──────── Given data ────────

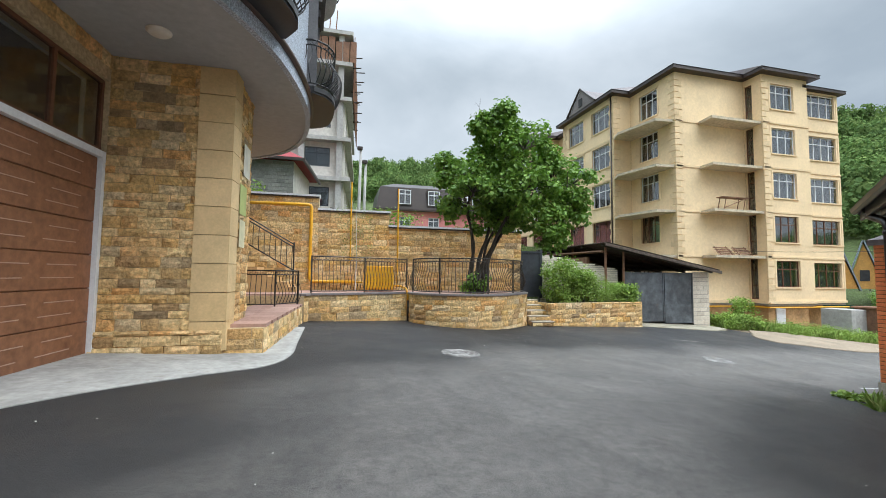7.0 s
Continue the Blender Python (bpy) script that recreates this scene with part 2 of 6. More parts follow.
M_YELLOWQ = material("yellow_quoin", [(0.68, 0.515, 0.305), (0.765, 0.59, 0.365)], 0.9, (12, 0.1), (0.8, 0.1), (40, 0.3), pieces=True)
# near-black colour standing in for the shade inside unlit rooms
M_ROOMSHADE = material("painted_room_shade", [(0.03, 0.03, 0.032), (0.05, 0.05, 0.052)], 0.9, (3, 0.2), (0.5, 0.2), None)
M_LEAF = material("tree_leaf", [(0.075, 0.155, 0.02), (0.145, 0.27, 0.036), (0.235, 0.385, 0.06), (0.105, 0.21, 0.027)], 0.5, (5, 0.15), (0.6, 0.12), None, pieces=True, spec=0.4)
M_BUSH = material("shrub_leaf", [(0.135, 0.227, 0.035), (0.225, 0.346, 0.059), (0.315, 0.432, 0.089)], 0.55, (5, 0.15), (0.8, 0.2), None, pieces=True, spec=0.3)
M_WOODS = material("woodland_leaf", [(0.098, 0.168, 0.056), (0.138, 0.222, 0.068), (0.200, 0.272, 0.086), (0.116, 0.192, 0.064)], 0.85, (0.16, 0.4), (0.03, 0.25), None, pieces=True, spec=0.1)
M_GRASS = material("grass_blade", [(0.12, 0.2, 0.035), (0.19, 0.28, 0.06), (0.28, 0.32, 0.1)], 0.6, (5, 0.2), (0.8, 0.2), None, pieces=True, spec=0.2)
for leaf in (M_LEAF, M_BUSH, M_WOODS, M_GRASS):
    leafy(leaf, 0.32)
M_BARK = material("bark", [(0.035, 0.028, 0.022), (0.075, 0.06, 0.045)], 0.95, (30, 0.3), (3.0, 0.3), (25, 0.9), bump_dist=0.03)
M_LINE = material("road_paint", [(0.44, 0.44, 0.42), (0.62, 0.62, 0.60)], 0.85, (40, 0.35), (3.0, 0.2), (60, 0.3), stain_color=((0.05, 0.05, 0.05), 0.5, 17.0))
M_CASTIRON = material("worn_cast_iron", [(0.13, 0.125, 0.118), (0.22, 0.21, 0.20)], 0.6, (30, 0.25), (4.0, 0.3), (50, 0.4), stain_color=((0.46, 0.45, 0.43), 0.50, 3.2))
M_PAVER = material("pink_paving", [(0.34, 0.2, 0.16), (0.44, 0.28, 0.22)], 0.85, (15, 0.15), (1.0, 0.15), (50, 0.3), pieces=True)
M_COPING = material("grey_coping", [(0.17, 0.15, 0.145), (0.26, 0.23, 0.22)], 0.8, (20, 0.15), (1.5, 0.2), (50, 0.3))
M_STEP = material("sand_stone_tread", [(0.50, 0.32, 0.14), (0.58, 0.39, 0.18)], 0.65, (20, 0.1), (0.9, 0.15), (80, 0.12))
M_GAS = material("yellow_gas_paint", [(0.72, 0.36, 0.01), (0.8, 0.43, 0.02)], 0.4, (10, 0.06), (1.0, 0.08), None)
M_BLACKSHEET = material("dark_blue_sheet", [(0.022, 0.026, 0.034), (0.034, 0.04, 0.05)], 0.5, (6, 0.2), (0.8, 0.2), None)
M_GREYSHEET = material("grey_painted_sheet", [(0.05, 0.06, 0.07), (0.115, 0.125, 0.135)], 0.55, (3, 0.3), (1.1, 0.5), (8, 0.15), stain_color=((0.14, 0.09, 0.06), 0.62, 2.0))
M_WHITEBRICK = material("white_silicate_brick", [(0.54, 0.49, 0.40), (0.66, 0.60, 0.50), (0.45, 0.40, 0.32)], 0.9, (15, 0.15), (1.0, 0.15), (50, 0.4), pieces=True)
M_GREYBLOCK = material("grey_block", [(0.15, 0.15, 0.14), (0.24, 0.24, 0.22), (0.19, 0.185, 0.17)], 0.95, (12, 0.2), (1.0, 0.2), (30, 0.6), pieces=True)
M_RAWCONC = material("raw_concrete", [(0.33, 0.32, 0.3), (0.43, 0.42, 0.4)], 0.92, (6, 0.12), (0.5, 0.2), (20, 0.3))
M_RUST = material("rusty_sheet", [(0.12, 0.06, 0.035), (0.2, 0.1, 0.055), (0.09, 0.06, 0.045)], 0.8, (8, 0.3), (1.5, 0.3), (20, 0.4))
M_SHEDROOF = material("old_corrugated_sheet", [(0.055, 0.04, 0.03), (0.11, 0.085, 0.065)], 0.8, (6, 0.3), (1.2, 0.3), (20, 0.3))
M_REDROOF = material("red_roof_sheet", [(0.22, 0.022, 0.026), (0.3, 0.035, 0.04)], 0.75, (6, 0.12), (0.8, 0.15), None)
M_PINK = material("pink_render", [(0.62, 0.22, 0.22), (0.7, 0.28, 0.27)], 0.9, (5, 0.08), (0.4, 0.12), (20, 0.2))
M_GREENSHEET = material("green_profiled_sheet", [(0.008, 0.055, 0.042), (0.013, 0.075, 0.058)], 0.5, (5, 0.15), (0.6, 0.15), None)
M_TEAL = material("teal_paint", [(0.02, 0.2, 0.2), (0.05, 0.28, 0.27)], 0.6, (8, 0.2), (1.5, 0.25), None)
M_OLDPLASTER = material("old_ochre_plaster", [(0.42, 0.24, 0.1), (0.52, 0.33, 0.16)], 0.9, (8, 0.2), (1.2, 0.25), (20, 0.3), stain_color=((0.2, 0.16, 0.12), 0.58, 2.0))
M_PALE = material("pale_plaster", [(0.5, 0.47, 0.42), (0.6, 0.57, 0.52)], 0.9, (4, 0.1), (0.4, 0.15), (20, 0.2))
M_PINE = material("varnished_pine", [(0.5, 0.26, 0.06), (0.6, 0.33, 0.09)], 0.6, (9, 0.15), (1.0, 0.15), None)
M_SLATE = material("blue_grey_tiles", [(0.17, 0.21, 0.26), (0.23, 0.275, 0.33)], 0.5, (8, 0.15), (0.8, 0.15), None)
M_PETAL = material("white_petal", [(0.55, 0.53, 0.49), (0.7, 0.68, 0.64)], 0.8, (20, 0.1), (2, 0.1), None)
M_LAMP = material("frosted_lamp_glass", [(0.72, 0.66, 0.58), (0.78, 0.72, 0.64)], 0.35, (20, 0.03), (2, 0.04), None)
M_POSTER = material("poster_paper", [(0.5, 0.55, 0.15), (0.2, 0.4, 0.6), (0.75, 0.75, 0.72), (0.7, 0.6, 0.2)], 0.7, (4, 0.1), (3, 0.1), None, pieces=True)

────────

__Direction__
Restate the data above word for word. Do not include the images.

__Solved problem__
7.0 s
Continue the Blender Python (bpy) script that recreates this scene with part 2 of 6. More parts follow.
M_YELLOWQ = material("yellow_quoin", [(0.68, 0.515, 0.305), (0.765, 0.59, 0.365)], 0.9, (12, 0.1), (0.8, 0.1), (40, 0.3), pieces=True)
# near-black colour standing in for the shade inside unlit rooms
M_ROOMSHADE = material("painted_room_shade", [(0.03, 0.03, 0.032), (0.05, 0.05, 0.052)], 0.9, (3, 0.2), (0.5, 0.2), None)
M_LEAF = material("tree_leaf", [(0.075, 0.155, 0.02), (0.145, 0.27, 0.036), (0.235, 0.385, 0.06), (0.105, 0.21, 0.027)], 0.5, (5, 0.15), (0.6, 0.12), None, pieces=True, spec=0.4)
M_BUSH = material("shrub_leaf", [(0.135, 0.227, 0.035), (0.225, 0.346, 0.059), (0.315, 0.432, 0.089)], 0.55, (5, 0.15), (0.8, 0.2), None, pieces=True, spec=0.3)
M_WOODS = material("woodland_leaf", [(0.098, 0.168, 0.056), (0.138, 0.222, 0.068), (0.200, 0.272, 0.086), (0.116, 0.192, 0.064)], 0.85, (0.16, 0.4), (0.03, 0.25), None, pieces=True, spec=0.1)
M_GRASS = material("grass_blade", [(0.12, 0.2, 0.035), (0.19, 0.28, 0.06), (0.28, 0.32, 0.1)], 0.6, (5, 0.2), (0.8, 0.2), None, pieces=True, spec=0.2)
for leaf in (M_LEAF, M_BUSH, M_WOODS, M_GRASS):
    leafy(leaf, 0.32)
M_BARK = material("bark", [(0.035, 0.028, 0.022), (0.075, 0.06, 0.045)], 0.95, (30, 0.3), (3.0, 0.3), (25, 0.9), bump_dist=0.03)
M_LINE = material("road_paint", [(0.44, 0.44, 0.42), (0.62, 0.62, 0.60)], 0.85, (40, 0.35), (3.0, 0.2), (60, 0.3), stain_color=((0.05, 0.05, 0.05), 0.5, 17.0))
M_CASTIRON = material("worn_cast_iron", [(0.13, 0.125, 0.118), (0.22, 0.21, 0.20)], 0.6, (30, 0.25), (4.0, 0.3), (50, 0.4), stain_color=((0.46, 0.45, 0.43), 0.50, 3.2))
M_PAVER = material("pink_paving", [(0.34, 0.2, 0.16), (0.44, 0.28, 0.22)], 0.85, (15, 0.15), (1.0, 0.15), (50, 0.3), pieces=True)
M_COPING = material("grey_coping", [(0.17, 0.15, 0.145), (0.26, 0.23, 0.22)], 0.8, (20, 0.15), (1.5, 0.2), (50, 0.3))
M_STEP = material("sand_stone_tread", [(0.50, 0.32, 0.14), (0.58, 0.39, 0.18)], 0.65, (20, 0.1), (0.9, 0.15), (80, 0.12))
M_GAS = material("yellow_gas_paint", [(0.72, 0.36, 0.01), (0.8, 0.43, 0.02)], 0.4, (10, 0.06), (1.0, 0.08), None)
M_BLACKSHEET = material("dark_blue_sheet", [(0.022, 0.026, 0.034), (0.034, 0.04, 0.05)], 0.5, (6, 0.2), (0.8, 0.2), None)
M_GREYSHEET = material("grey_painted_sheet", [(0.05, 0.06, 0.07), (0.115, 0.125, 0.135)], 0.55, (3, 0.3), (1.1, 0.5), (8, 0.15), stain_color=((0.14, 0.09, 0.06), 0.62, 2.0))
M_WHITEBRICK = material("white_silicate_brick", [(0.54, 0.49, 0.40), (0.66, 0.60, 0.50), (0.45, 0.40, 0.32)], 0.9, (15, 0.15), (1.0, 0.15), (50, 0.4), pieces=True)
M_GREYBLOCK = material("grey_block", [(0.15, 0.15, 0.14), (0.24, 0.24, 0.22), (0.19, 0.185, 0.17)], 0.95, (12, 0.2), (1.0, 0.2), (30, 0.6), pieces=True)
M_RAWCONC = material("raw_concrete", [(0.33, 0.32, 0.3), (0.43, 0.42, 0.4)], 0.92, (6, 0.12), (0.5, 0.2), (20, 0.3))
M_RUST = material("rusty_sheet", [(0.12, 0.06, 0.035), (0.2, 0.1, 0.055), (0.09, 0.06, 0.045)], 0.8, (8, 0.3), (1.5, 0.3), (20, 0.4))
M_SHEDROOF = material("old_corrugated_sheet", [(0.055, 0.04, 0.03), (0.11, 0.085, 0.065)], 0.8, (6, 0.3), (1.2, 0.3), (20, 0.3))
M_REDROOF = material("red_roof_sheet", [(0.22, 0.022, 0.026), (0.3, 0.035, 0.04)], 0.75, (6, 0.12), (0.8, 0.15), None)
M_PINK = material("pink_render", [(0.62, 0.22, 0.22), (0.7, 0.28, 0.27)], 0.9, (5, 0.08), (0.4, 0.12), (20, 0.2))
M_GREENSHEET = material("green_profiled_sheet", [(0.008, 0.055, 0.042), (0.013, 0.075, 0.058)], 0.5, (5, 0.15), (0.6, 0.15), None)
M_TEAL = material("teal_paint", [(0.02, 0.2, 0.2), (0.05, 0.28, 0.27)], 0.6, (8, 0.2), (1.5, 0.25), None)
M_OLDPLASTER = material("old_ochre_plaster", [(0.42, 0.24, 0.1), (0.52, 0.33, 0.16)], 0.9, (8, 0.2), (1.2, 0.25), (20, 0.3), stain_color=((0.2, 0.16, 0.12), 0.58, 2.0))
M_PALE = material("pale_plaster", [(0.5, 0.47, 0.42), (0.6, 0.57, 0.52)], 0.9, (4, 0.1), (0.4, 0.15), (20, 0.2))
M_PINE = material("varnished_pine", [(0.5, 0.26, 0.06), (0.6, 0.33, 0.09)], 0.6, (9, 0.15), (1.0, 0.15), None)
M_SLATE = material("blue_grey_tiles", [(0.17, 0.21, 0.26), (0.23, 0.275, 0.33)], 0.5, (8, 0.15), (0.8, 0.15), None)
M_PETAL = material("white_petal", [(0.55, 0.53, 0.49), (0.7, 0.68, 0.64)], 0.8, (20, 0.1), (2, 0.1), None)
M_LAMP = material("frosted_lamp_glass", [(0.72, 0.66, 0.58), (0.78, 0.72, 0.64)], 0.35, (20, 0.03), (2, 0.04), None)
M_POSTER = material("poster_paper", [(0.5, 0.55, 0.15), (0.2, 0.4, 0.6), (0.75, 0.75, 0.72), (0.7, 0.6, 0.2)], 0.7, (4, 0.1), (3, 0.1), None, pieces=True)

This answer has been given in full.